4 Items to Keep In Your Truck
With the December 2017 ELD mandate deadline behind us, many drivers are starting 2018 with a brand new piece of technology in their truck — an electronic logging device. If it’s taking you a little while to get adjusted, you’re not alone. New technology comes with a learning curve; but fortunately, there are several things you can do to make your transition a bit smoother. To make sure you have all your bases covered, here are 4 items the FMCSA requires drivers to have on hand while operating under the use of e-logs.
ELD User’s Manual
Your ELD should come with a user guide, whether in print form, digital form, or both, and this ELD user’s manual should contain everything you need to know about operating your ELD. From installation to all of the built-in features you use on your daily drive, you should find the answers to your questions in your ELD user’s manual. If you have a physical copy of your user guide, try to keep it alongside your vehicle’s user manual for easy access.
HOS Record Transfer Instructions
Fact: no one likes an inspection that takes way longer than it should. To help streamline the process as much as possible, you’ll need to know how to quickly and easily share your HOS records with safety officials. That’s why it’s important to keep record transfer instructions on hand.
To make it easier on the driver, My20 ELD offers three ways to transfer your HOS — you can email it, print it, or upload it to the FMCSA server to share the data. This eliminates the need to hand your mobile device to anyone, and it protects your privacy.

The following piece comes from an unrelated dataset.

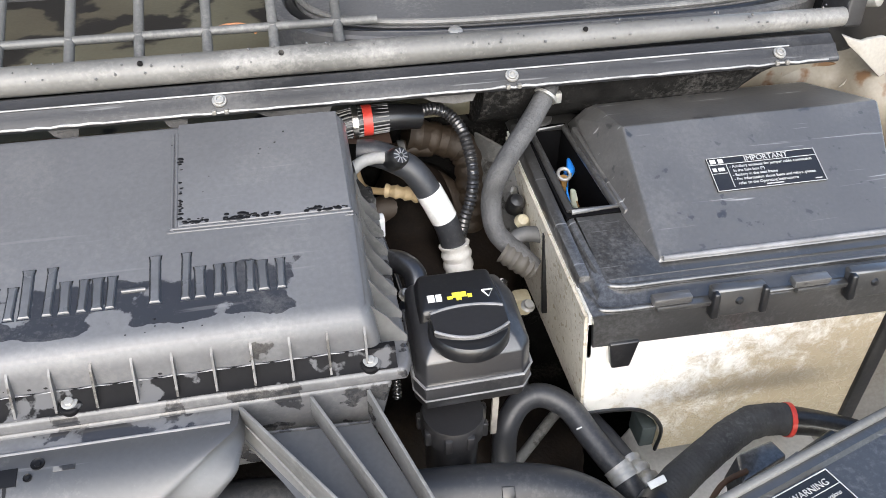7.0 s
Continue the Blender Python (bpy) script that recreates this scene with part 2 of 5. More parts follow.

One thing drivers were nervous about ahead of the ELD mandate was the potential of malfunctions with their e-logs. While ELDs should work properly the vast majority of days, we understand that technology does not operate flawlessly 100% of the time. Therefore, it’s wise to have an easily accessible plan in place in case of technical difficulties. Your ELD should come with instructions on how to report ELD malfunctions and how to proceed with record keeping. Of course, in the event of an emergency, you can contact your ELD provider for support.
8 Days (Or More) of Paper Logs
If you are experiencing an ELD malfunction at any point, make sure that you keep at least 8 days of blank paper logs in your truck. This way, you can continue reporting your hours of service on paper — and stay compliant.
Get Your *Trucks* in a Row
In the event of an emergency, it’s always better to be on the safe side. Place all the documents you need in the same, easily-accessible spot so you’ll know just where they are when you need them. It also helps to know how to locate them on your device (if your ELD offers digital instructions), just in case.